RECORD LIST:
****************************************

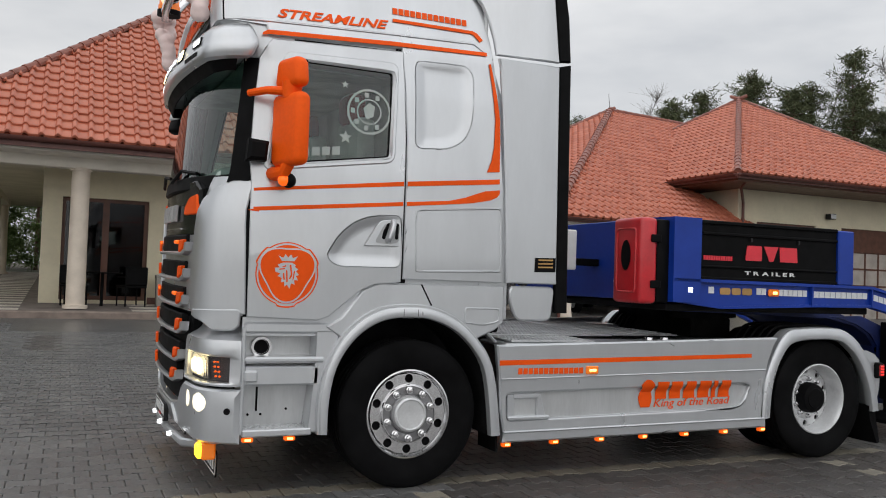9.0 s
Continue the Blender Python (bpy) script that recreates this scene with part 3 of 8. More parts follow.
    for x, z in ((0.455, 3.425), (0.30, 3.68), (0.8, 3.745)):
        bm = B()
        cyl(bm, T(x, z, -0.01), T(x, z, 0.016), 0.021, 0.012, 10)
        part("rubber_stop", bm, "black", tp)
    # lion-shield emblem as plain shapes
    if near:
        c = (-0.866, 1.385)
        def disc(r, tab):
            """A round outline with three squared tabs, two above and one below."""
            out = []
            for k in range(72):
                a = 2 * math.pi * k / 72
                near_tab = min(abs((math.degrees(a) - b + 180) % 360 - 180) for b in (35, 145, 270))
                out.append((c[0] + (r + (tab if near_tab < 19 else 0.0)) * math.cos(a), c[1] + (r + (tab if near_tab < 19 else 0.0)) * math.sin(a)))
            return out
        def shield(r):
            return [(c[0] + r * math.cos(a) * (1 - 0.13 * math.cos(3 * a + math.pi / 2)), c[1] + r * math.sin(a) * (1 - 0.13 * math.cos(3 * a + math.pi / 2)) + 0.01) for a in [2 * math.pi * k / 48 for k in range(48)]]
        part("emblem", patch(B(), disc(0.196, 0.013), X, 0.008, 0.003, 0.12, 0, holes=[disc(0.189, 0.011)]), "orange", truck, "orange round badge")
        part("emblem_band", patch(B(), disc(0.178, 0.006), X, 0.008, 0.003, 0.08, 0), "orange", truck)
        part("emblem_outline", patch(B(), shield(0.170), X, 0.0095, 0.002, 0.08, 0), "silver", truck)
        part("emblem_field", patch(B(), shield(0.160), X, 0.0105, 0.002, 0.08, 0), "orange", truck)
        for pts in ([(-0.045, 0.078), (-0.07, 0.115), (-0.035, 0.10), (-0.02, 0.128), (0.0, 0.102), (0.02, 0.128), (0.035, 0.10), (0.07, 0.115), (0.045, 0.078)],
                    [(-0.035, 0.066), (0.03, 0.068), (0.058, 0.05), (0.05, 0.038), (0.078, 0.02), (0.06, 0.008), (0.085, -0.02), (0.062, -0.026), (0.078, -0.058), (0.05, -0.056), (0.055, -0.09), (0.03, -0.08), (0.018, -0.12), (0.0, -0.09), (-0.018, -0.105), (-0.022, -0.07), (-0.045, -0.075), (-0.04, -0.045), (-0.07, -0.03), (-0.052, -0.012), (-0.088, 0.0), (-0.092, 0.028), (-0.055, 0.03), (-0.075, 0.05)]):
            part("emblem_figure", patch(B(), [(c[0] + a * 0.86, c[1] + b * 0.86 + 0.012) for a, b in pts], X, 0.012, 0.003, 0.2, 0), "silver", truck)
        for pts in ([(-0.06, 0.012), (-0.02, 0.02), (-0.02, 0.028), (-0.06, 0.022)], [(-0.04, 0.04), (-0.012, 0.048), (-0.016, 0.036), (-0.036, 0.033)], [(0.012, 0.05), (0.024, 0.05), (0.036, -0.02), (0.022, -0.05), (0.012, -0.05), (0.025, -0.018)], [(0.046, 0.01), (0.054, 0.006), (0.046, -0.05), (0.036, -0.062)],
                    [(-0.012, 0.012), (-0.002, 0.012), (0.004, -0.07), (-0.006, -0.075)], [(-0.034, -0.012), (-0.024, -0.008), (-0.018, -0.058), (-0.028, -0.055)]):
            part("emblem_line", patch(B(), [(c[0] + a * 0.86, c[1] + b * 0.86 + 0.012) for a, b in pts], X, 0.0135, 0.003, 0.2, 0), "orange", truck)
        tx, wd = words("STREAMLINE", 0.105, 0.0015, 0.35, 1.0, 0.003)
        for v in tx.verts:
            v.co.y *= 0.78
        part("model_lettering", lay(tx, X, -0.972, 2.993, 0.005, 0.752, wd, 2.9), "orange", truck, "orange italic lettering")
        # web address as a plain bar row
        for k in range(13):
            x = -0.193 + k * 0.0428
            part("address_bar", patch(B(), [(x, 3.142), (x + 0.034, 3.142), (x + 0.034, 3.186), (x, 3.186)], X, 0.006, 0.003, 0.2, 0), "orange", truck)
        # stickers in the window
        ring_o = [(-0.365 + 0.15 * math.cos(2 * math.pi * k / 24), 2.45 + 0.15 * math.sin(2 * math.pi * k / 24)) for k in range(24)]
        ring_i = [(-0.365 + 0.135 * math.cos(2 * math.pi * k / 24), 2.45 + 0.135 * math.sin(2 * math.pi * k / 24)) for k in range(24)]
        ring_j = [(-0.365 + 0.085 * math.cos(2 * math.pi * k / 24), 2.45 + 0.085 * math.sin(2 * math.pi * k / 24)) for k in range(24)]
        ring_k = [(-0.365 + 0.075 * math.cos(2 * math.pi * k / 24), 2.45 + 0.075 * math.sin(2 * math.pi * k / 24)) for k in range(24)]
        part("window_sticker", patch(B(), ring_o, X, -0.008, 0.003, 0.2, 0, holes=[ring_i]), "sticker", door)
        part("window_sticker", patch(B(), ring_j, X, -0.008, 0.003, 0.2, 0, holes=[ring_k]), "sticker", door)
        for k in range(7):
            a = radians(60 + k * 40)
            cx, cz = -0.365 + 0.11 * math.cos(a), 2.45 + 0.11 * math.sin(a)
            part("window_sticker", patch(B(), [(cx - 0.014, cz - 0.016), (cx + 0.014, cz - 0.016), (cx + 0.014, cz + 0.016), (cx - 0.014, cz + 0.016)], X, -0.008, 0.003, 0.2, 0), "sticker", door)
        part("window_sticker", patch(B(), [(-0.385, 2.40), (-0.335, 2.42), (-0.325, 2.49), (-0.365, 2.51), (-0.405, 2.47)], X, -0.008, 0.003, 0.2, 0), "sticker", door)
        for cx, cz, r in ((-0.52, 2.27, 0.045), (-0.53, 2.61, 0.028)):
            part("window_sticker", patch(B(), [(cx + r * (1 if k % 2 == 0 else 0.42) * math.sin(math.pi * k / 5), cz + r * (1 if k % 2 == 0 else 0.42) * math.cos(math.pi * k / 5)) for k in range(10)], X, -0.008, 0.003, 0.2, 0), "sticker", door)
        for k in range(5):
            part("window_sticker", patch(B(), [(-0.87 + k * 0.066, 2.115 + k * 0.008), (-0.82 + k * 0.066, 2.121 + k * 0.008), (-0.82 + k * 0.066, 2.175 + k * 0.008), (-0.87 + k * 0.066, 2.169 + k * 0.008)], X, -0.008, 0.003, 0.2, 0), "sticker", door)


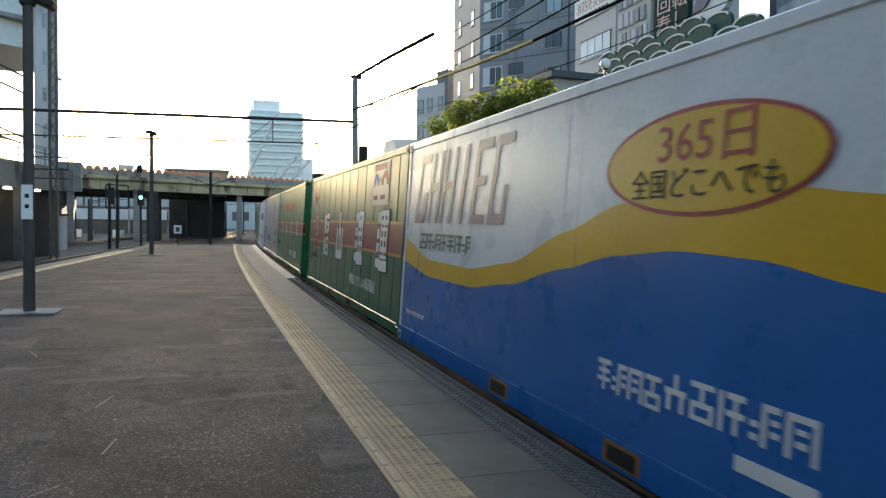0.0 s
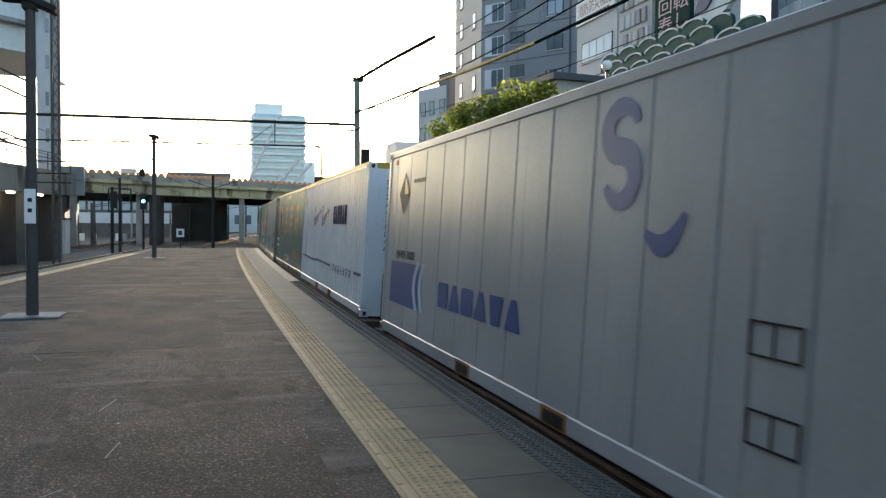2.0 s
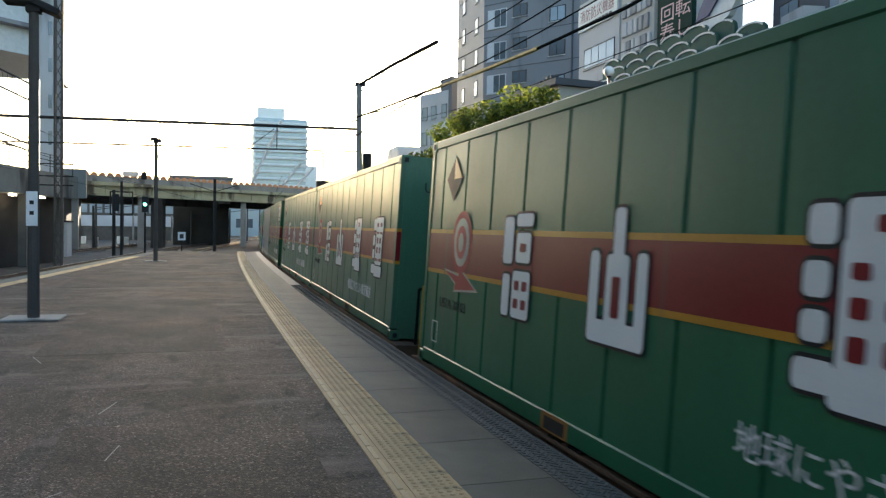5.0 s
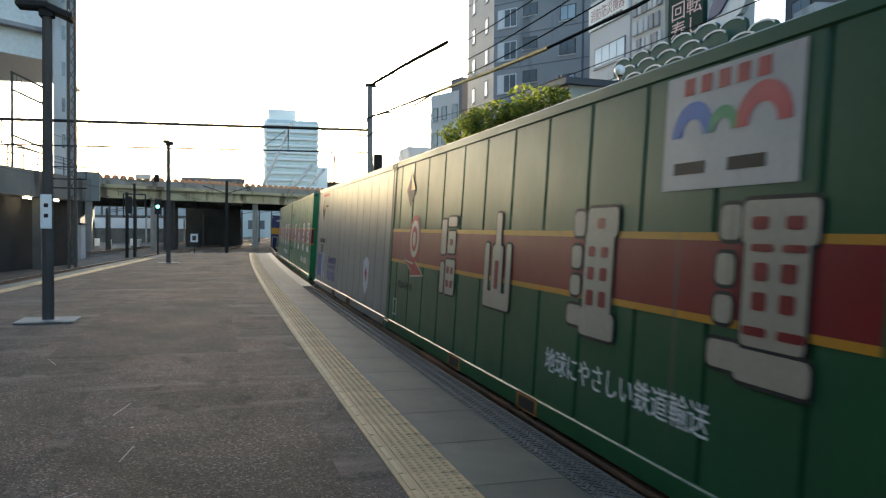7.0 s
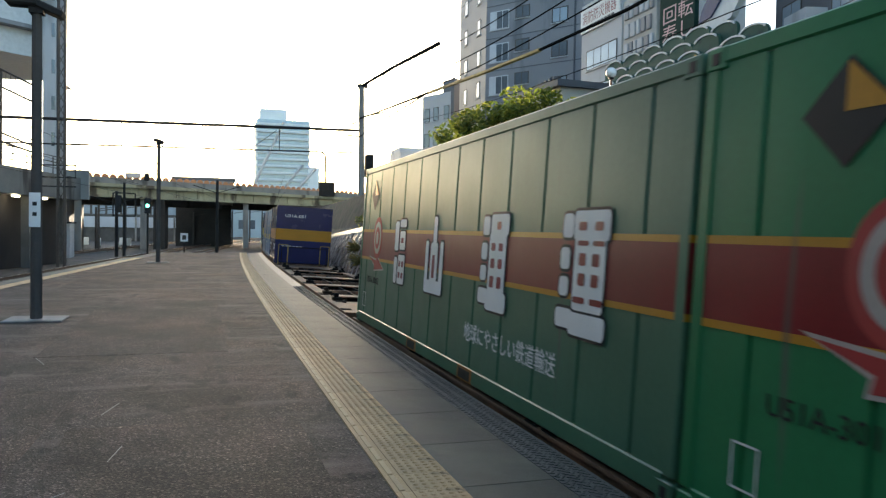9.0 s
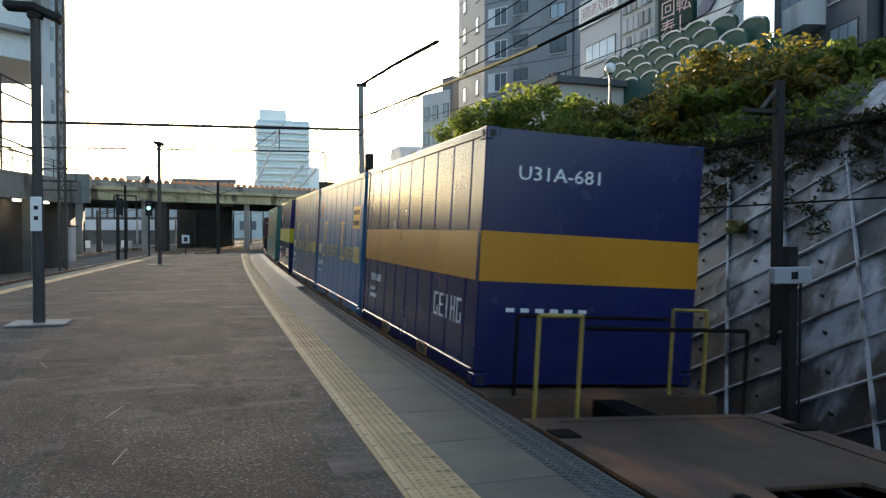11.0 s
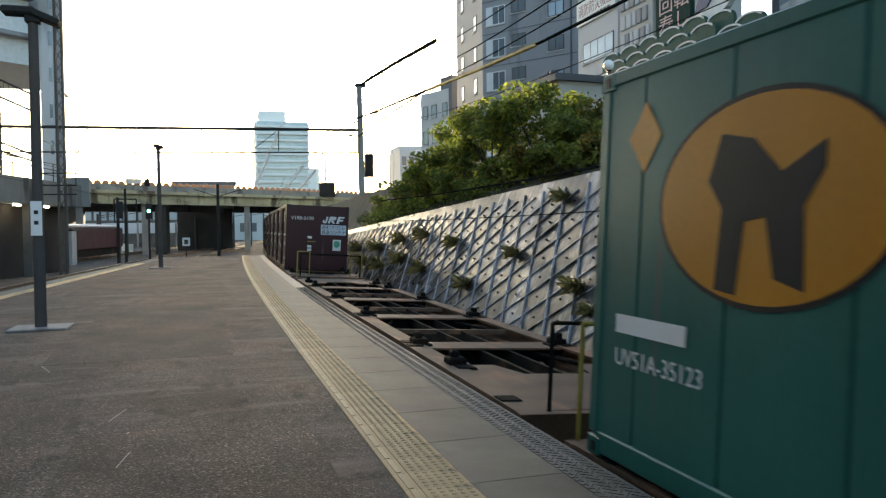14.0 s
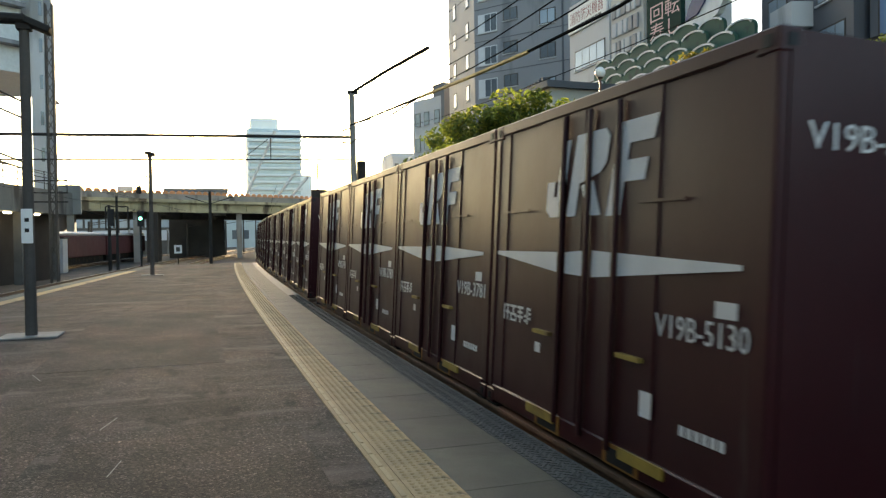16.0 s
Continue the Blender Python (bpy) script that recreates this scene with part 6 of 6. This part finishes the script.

****************************************

WORK TO DO: Each entry above is to be written out again unchanged, apart from the pictures, which are left out.

SOLUTION FOR THIS EXERCISE:
9.0 s
Continue the Blender Python (bpy) script that recreates this scene with part 3 of 8. More parts follow.
    for x, z in ((0.455, 3.425), (0.30, 3.68), (0.8, 3.745)):
        bm = B()
        cyl(bm, T(x, z, -0.01), T(x, z, 0.016), 0.021, 0.012, 10)
        part("rubber_stop", bm, "black", tp)
    # lion-shield emblem as plain shapes
    if near:
        c = (-0.866, 1.385)
        def disc(r, tab):
            """A round outline with three squared tabs, two above and one below."""
            out = []
            for k in range(72):
                a = 2 * math.pi * k / 72
                near_tab = min(abs((math.degrees(a) - b + 180) % 360 - 180) for b in (35, 145, 270))
                out.append((c[0] + (r + (tab if near_tab < 19 else 0.0)) * math.cos(a), c[1] + (r + (tab if near_tab < 19 else 0.0)) * math.sin(a)))
            return out
        def shield(r):
            return [(c[0] + r * math.cos(a) * (1 - 0.13 * math.cos(3 * a + math.pi / 2)), c[1] + r * math.sin(a) * (1 - 0.13 * math.cos(3 * a + math.pi / 2)) + 0.01) for a in [2 * math.pi * k / 48 for k in range(48)]]
        part("emblem", patch(B(), disc(0.196, 0.013), X, 0.008, 0.003, 0.12, 0, holes=[disc(0.189, 0.011)]), "orange", truck, "orange round badge")
        part("emblem_band", patch(B(), disc(0.178, 0.006), X, 0.008, 0.003, 0.08, 0), "orange", truck)
        part("emblem_outline", patch(B(), shield(0.170), X, 0.0095, 0.002, 0.08, 0), "silver", truck)
        part("emblem_field", patch(B(), shield(0.160), X, 0.0105, 0.002, 0.08, 0), "orange", truck)
        for pts in ([(-0.045, 0.078), (-0.07, 0.115), (-0.035, 0.10), (-0.02, 0.128), (0.0, 0.102), (0.02, 0.128), (0.035, 0.10), (0.07, 0.115), (0.045, 0.078)],
                    [(-0.035, 0.066), (0.03, 0.068), (0.058, 0.05), (0.05, 0.038), (0.078, 0.02), (0.06, 0.008), (0.085, -0.02), (0.062, -0.026), (0.078, -0.058), (0.05, -0.056), (0.055, -0.09), (0.03, -0.08), (0.018, -0.12), (0.0, -0.09), (-0.018, -0.105), (-0.022, -0.07), (-0.045, -0.075), (-0.04, -0.045), (-0.07, -0.03), (-0.052, -0.012), (-0.088, 0.0), (-0.092, 0.028), (-0.055, 0.03), (-0.075, 0.05)]):
            part("emblem_figure", patch(B(), [(c[0] + a * 0.86, c[1] + b * 0.86 + 0.012) for a, b in pts], X, 0.012, 0.003, 0.2, 0), "silver", truck)
        for pts in ([(-0.06, 0.012), (-0.02, 0.02), (-0.02, 0.028), (-0.06, 0.022)], [(-0.04, 0.04), (-0.012, 0.048), (-0.016, 0.036), (-0.036, 0.033)], [(0.012, 0.05), (0.024, 0.05), (0.036, -0.02), (0.022, -0.05), (0.012, -0.05), (0.025, -0.018)], [(0.046, 0.01), (0.054, 0.006), (0.046, -0.05), (0.036, -0.062)],
                    [(-0.012, 0.012), (-0.002, 0.012), (0.004, -0.07), (-0.006, -0.075)], [(-0.034, -0.012), (-0.024, -0.008), (-0.018, -0.058), (-0.028, -0.055)]):
            part("emblem_line", patch(B(), [(c[0] + a * 0.86, c[1] + b * 0.86 + 0.012) for a, b in pts], X, 0.0135, 0.003, 0.2, 0), "orange", truck)
        tx, wd = words("STREAMLINE", 0.105, 0.0015, 0.35, 1.0, 0.003)
        for v in tx.verts:
            v.co.y *= 0.78
        part("model_lettering", lay(tx, X, -0.972, 2.993, 0.005, 0.752, wd, 2.9), "orange", truck, "orange italic lettering")
        # web address as a plain bar row
        for k in range(13):
            x = -0.193 + k * 0.0428
            part("address_bar", patch(B(), [(x, 3.142), (x + 0.034, 3.142), (x + 0.034, 3.186), (x, 3.186)], X, 0.006, 0.003, 0.2, 0), "orange", truck)
        # stickers in the window
        ring_o = [(-0.365 + 0.15 * math.cos(2 * math.pi * k / 24), 2.45 + 0.15 * math.sin(2 * math.pi * k / 24)) for k in range(24)]
        ring_i = [(-0.365 + 0.135 * math.cos(2 * math.pi * k / 24), 2.45 + 0.135 * math.sin(2 * math.pi * k / 24)) for k in range(24)]
        ring_j = [(-0.365 + 0.085 * math.cos(2 * math.pi * k / 24), 2.45 + 0.085 * math.sin(2 * math.pi * k / 24)) for k in range(24)]
        ring_k = [(-0.365 + 0.075 * math.cos(2 * math.pi * k / 24), 2.45 + 0.075 * math.sin(2 * math.pi * k / 24)) for k in range(24)]
        part("window_sticker", patch(B(), ring_o, X, -0.008, 0.003, 0.2, 0, holes=[ring_i]), "sticker", door)
        part("window_sticker", patch(B(), ring_j, X, -0.008, 0.003, 0.2, 0, holes=[ring_k]), "sticker", door)
        for k in range(7):
            a = radians(60 + k * 40)
            cx, cz = -0.365 + 0.11 * math.cos(a), 2.45 + 0.11 * math.sin(a)
            part("window_sticker", patch(B(), [(cx - 0.014, cz - 0.016), (cx + 0.014, cz - 0.016), (cx + 0.014, cz + 0.016), (cx - 0.014, cz + 0.016)], X, -0.008, 0.003, 0.2, 0), "sticker", door)
        part("window_sticker", patch(B(), [(-0.385, 2.40), (-0.335, 2.42), (-0.325, 2.49), (-0.365, 2.51), (-0.405, 2.47)], X, -0.008, 0.003, 0.2, 0), "sticker", door)
        for cx, cz, r in ((-0.52, 2.27, 0.045), (-0.53, 2.61, 0.028)):
            part("window_sticker", patch(B(), [(cx + r * (1 if k % 2 == 0 else 0.42) * math.sin(math.pi * k / 5), cz + r * (1 if k % 2 == 0 else 0.42) * math.cos(math.pi * k / 5)) for k in range(10)], X, -0.008, 0.003, 0.2, 0), "sticker", door)
        for k in range(5):
            part("window_sticker", patch(B(), [(-0.87 + k * 0.066, 2.115 + k * 0.008), (-0.82 + k * 0.066, 2.121 + k * 0.008), (-0.82 + k * 0.066, 2.175 + k * 0.008), (-0.87 + k * 0.066, 2.169 + k * 0.008)], X, -0.008, 0.003, 0.2, 0), "sticker", door)


0.0 s
2.0 s
5.0 s
7.0 s
9.0 s
11.0 s
14.0 s
16.0 s
Continue the Blender Python (bpy) script that recreates this scene with part 6 of 6. This part finishes the script.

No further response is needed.